## WHAT YOU SHOULD DO
Print the listing that follows, character for character.

## DATA SHOWN
....................
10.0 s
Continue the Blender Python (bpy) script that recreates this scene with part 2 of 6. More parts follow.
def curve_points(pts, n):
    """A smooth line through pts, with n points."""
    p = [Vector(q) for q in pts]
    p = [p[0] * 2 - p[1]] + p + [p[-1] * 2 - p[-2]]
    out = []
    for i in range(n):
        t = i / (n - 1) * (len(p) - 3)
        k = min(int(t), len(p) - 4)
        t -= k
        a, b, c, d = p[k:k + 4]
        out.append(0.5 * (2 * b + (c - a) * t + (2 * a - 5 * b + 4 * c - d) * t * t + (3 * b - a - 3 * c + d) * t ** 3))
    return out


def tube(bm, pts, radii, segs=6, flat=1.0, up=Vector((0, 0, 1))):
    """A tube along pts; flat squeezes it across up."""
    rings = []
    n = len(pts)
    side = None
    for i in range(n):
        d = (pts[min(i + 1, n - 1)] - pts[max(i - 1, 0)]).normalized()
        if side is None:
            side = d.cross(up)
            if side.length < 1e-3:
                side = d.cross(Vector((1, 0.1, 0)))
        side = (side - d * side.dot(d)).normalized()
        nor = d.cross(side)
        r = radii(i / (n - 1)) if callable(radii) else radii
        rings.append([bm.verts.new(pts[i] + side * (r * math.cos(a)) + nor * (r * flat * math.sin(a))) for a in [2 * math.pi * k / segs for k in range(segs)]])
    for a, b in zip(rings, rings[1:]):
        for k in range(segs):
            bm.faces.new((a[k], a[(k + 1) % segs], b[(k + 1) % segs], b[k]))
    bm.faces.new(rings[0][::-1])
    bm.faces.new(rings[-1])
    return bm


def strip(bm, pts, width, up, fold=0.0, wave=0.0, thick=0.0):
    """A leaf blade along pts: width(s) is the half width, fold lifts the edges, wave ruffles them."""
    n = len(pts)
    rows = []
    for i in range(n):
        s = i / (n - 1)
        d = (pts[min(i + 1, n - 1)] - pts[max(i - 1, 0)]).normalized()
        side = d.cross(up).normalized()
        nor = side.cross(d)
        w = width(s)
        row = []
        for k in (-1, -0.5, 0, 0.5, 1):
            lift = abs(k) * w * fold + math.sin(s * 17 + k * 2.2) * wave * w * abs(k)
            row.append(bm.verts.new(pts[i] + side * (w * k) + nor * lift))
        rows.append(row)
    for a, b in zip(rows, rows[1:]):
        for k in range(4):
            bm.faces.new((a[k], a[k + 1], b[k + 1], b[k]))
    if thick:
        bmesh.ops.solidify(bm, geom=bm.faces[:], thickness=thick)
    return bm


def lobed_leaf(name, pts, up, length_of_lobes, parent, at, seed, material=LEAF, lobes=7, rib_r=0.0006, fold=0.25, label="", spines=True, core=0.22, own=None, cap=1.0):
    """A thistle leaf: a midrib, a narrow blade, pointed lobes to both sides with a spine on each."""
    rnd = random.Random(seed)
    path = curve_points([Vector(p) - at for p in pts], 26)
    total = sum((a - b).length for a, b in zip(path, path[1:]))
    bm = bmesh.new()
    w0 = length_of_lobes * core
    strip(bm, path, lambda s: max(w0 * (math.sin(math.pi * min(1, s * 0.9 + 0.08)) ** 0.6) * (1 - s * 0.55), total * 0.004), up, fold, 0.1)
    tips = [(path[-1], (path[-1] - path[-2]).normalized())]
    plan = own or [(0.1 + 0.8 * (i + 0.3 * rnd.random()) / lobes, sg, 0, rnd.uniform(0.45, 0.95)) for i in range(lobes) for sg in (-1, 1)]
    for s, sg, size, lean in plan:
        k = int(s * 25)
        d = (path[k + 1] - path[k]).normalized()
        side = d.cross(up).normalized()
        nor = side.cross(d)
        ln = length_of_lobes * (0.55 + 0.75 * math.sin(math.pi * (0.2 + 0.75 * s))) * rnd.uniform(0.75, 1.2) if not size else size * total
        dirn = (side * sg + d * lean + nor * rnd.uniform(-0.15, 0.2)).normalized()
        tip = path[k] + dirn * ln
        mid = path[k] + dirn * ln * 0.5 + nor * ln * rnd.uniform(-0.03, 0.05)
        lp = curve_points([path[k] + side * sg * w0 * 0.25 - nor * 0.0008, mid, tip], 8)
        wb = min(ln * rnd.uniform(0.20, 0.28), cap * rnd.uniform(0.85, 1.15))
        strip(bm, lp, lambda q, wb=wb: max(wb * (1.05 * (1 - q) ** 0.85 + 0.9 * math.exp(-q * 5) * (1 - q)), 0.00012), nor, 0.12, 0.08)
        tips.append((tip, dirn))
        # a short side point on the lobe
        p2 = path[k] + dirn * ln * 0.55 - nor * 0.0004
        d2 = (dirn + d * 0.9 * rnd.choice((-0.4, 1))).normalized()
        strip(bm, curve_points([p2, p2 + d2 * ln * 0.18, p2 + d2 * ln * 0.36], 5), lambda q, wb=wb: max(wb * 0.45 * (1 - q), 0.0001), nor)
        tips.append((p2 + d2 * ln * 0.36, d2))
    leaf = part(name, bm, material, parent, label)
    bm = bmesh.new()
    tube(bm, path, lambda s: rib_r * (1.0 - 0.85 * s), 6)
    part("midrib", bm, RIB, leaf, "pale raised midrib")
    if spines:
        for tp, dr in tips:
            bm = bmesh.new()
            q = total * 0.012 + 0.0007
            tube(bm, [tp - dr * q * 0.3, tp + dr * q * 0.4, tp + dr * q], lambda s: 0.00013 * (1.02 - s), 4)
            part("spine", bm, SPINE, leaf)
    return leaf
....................
## EXPECTED OUTPUT
10.0 s
Continue the Blender Python (bpy) script that recreates this scene with part 2 of 6. More parts follow.
def curve_points(pts, n):
    """A smooth line through pts, with n points."""
    p = [Vector(q) for q in pts]
    p = [p[0] * 2 - p[1]] + p + [p[-1] * 2 - p[-2]]
    out = []
    for i in range(n):
        t = i / (n - 1) * (len(p) - 3)
        k = min(int(t), len(p) - 4)
        t -= k
        a, b, c, d = p[k:k + 4]
        out.append(0.5 * (2 * b + (c - a) * t + (2 * a - 5 * b + 4 * c - d) * t * t + (3 * b - a - 3 * c + d) * t ** 3))
    return out


def tube(bm, pts, radii, segs=6, flat=1.0, up=Vector((0, 0, 1))):
    """A tube along pts; flat squeezes it across up."""
    rings = []
    n = len(pts)
    side = None
    for i in range(n):
        d = (pts[min(i + 1, n - 1)] - pts[max(i - 1, 0)]).normalized()
        if side is None:
            side = d.cross(up)
            if side.length < 1e-3:
                side = d.cross(Vector((1, 0.1, 0)))
        side = (side - d * side.dot(d)).normalized()
        nor = d.cross(side)
        r = radii(i / (n - 1)) if callable(radii) else radii
        rings.append([bm.verts.new(pts[i] + side * (r * math.cos(a)) + nor * (r * flat * math.sin(a))) for a in [2 * math.pi * k / segs for k in range(segs)]])
    for a, b in zip(rings, rings[1:]):
        for k in range(segs):
            bm.faces.new((a[k], a[(k + 1) % segs], b[(k + 1) % segs], b[k]))
    bm.faces.new(rings[0][::-1])
    bm.faces.new(rings[-1])
    return bm


def strip(bm, pts, width, up, fold=0.0, wave=0.0, thick=0.0):
    """A leaf blade along pts: width(s) is the half width, fold lifts the edges, wave ruffles them."""
    n = len(pts)
    rows = []
    for i in range(n):
        s = i / (n - 1)
        d = (pts[min(i + 1, n - 1)] - pts[max(i - 1, 0)]).normalized()
        side = d.cross(up).normalized()
        nor = side.cross(d)
        w = width(s)
        row = []
        for k in (-1, -0.5, 0, 0.5, 1):
            lift = abs(k) * w * fold + math.sin(s * 17 + k * 2.2) * wave * w * abs(k)
            row.append(bm.verts.new(pts[i] + side * (w * k) + nor * lift))
        rows.append(row)
    for a, b in zip(rows, rows[1:]):
        for k in range(4):
            bm.faces.new((a[k], a[k + 1], b[k + 1], b[k]))
    if thick:
        bmesh.ops.solidify(bm, geom=bm.faces[:], thickness=thick)
    return bm


def lobed_leaf(name, pts, up, length_of_lobes, parent, at, seed, material=LEAF, lobes=7, rib_r=0.0006, fold=0.25, label="", spines=True, core=0.22, own=None, cap=1.0):
    """A thistle leaf: a midrib, a narrow blade, pointed lobes to both sides with a spine on each."""
    rnd = random.Random(seed)
    path = curve_points([Vector(p) - at for p in pts], 26)
    total = sum((a - b).length for a, b in zip(path, path[1:]))
    bm = bmesh.new()
    w0 = length_of_lobes * core
    strip(bm, path, lambda s: max(w0 * (math.sin(math.pi * min(1, s * 0.9 + 0.08)) ** 0.6) * (1 - s * 0.55), total * 0.004), up, fold, 0.1)
    tips = [(path[-1], (path[-1] - path[-2]).normalized())]
    plan = own or [(0.1 + 0.8 * (i + 0.3 * rnd.random()) / lobes, sg, 0, rnd.uniform(0.45, 0.95)) for i in range(lobes) for sg in (-1, 1)]
    for s, sg, size, lean in plan:
        k = int(s * 25)
        d = (path[k + 1] - path[k]).normalized()
        side = d.cross(up).normalized()
        nor = side.cross(d)
        ln = length_of_lobes * (0.55 + 0.75 * math.sin(math.pi * (0.2 + 0.75 * s))) * rnd.uniform(0.75, 1.2) if not size else size * total
        dirn = (side * sg + d * lean + nor * rnd.uniform(-0.15, 0.2)).normalized()
        tip = path[k] + dirn * ln
        mid = path[k] + dirn * ln * 0.5 + nor * ln * rnd.uniform(-0.03, 0.05)
        lp = curve_points([path[k] + side * sg * w0 * 0.25 - nor * 0.0008, mid, tip], 8)
        wb = min(ln * rnd.uniform(0.20, 0.28), cap * rnd.uniform(0.85, 1.15))
        strip(bm, lp, lambda q, wb=wb: max(wb * (1.05 * (1 - q) ** 0.85 + 0.9 * math.exp(-q * 5) * (1 - q)), 0.00012), nor, 0.12, 0.08)
        tips.append((tip, dirn))
        # a short side point on the lobe
        p2 = path[k] + dirn * ln * 0.55 - nor * 0.0004
        d2 = (dirn + d * 0.9 * rnd.choice((-0.4, 1))).normalized()
        strip(bm, curve_points([p2, p2 + d2 * ln * 0.18, p2 + d2 * ln * 0.36], 5), lambda q, wb=wb: max(wb * 0.45 * (1 - q), 0.0001), nor)
        tips.append((p2 + d2 * ln * 0.36, d2))
    leaf = part(name, bm, material, parent, label)
    bm = bmesh.new()
    tube(bm, path, lambda s: rib_r * (1.0 - 0.85 * s), 6)
    part("midrib", bm, RIB, leaf, "pale raised midrib")
    if spines:
        for tp, dr in tips:
            bm = bmesh.new()
            q = total * 0.012 + 0.0007
            tube(bm, [tp - dr * q * 0.3, tp + dr * q * 0.4, tp + dr * q], lambda s: 0.00013 * (1.02 - s), 4)
            part("spine", bm, SPINE, leaf)
    return leaf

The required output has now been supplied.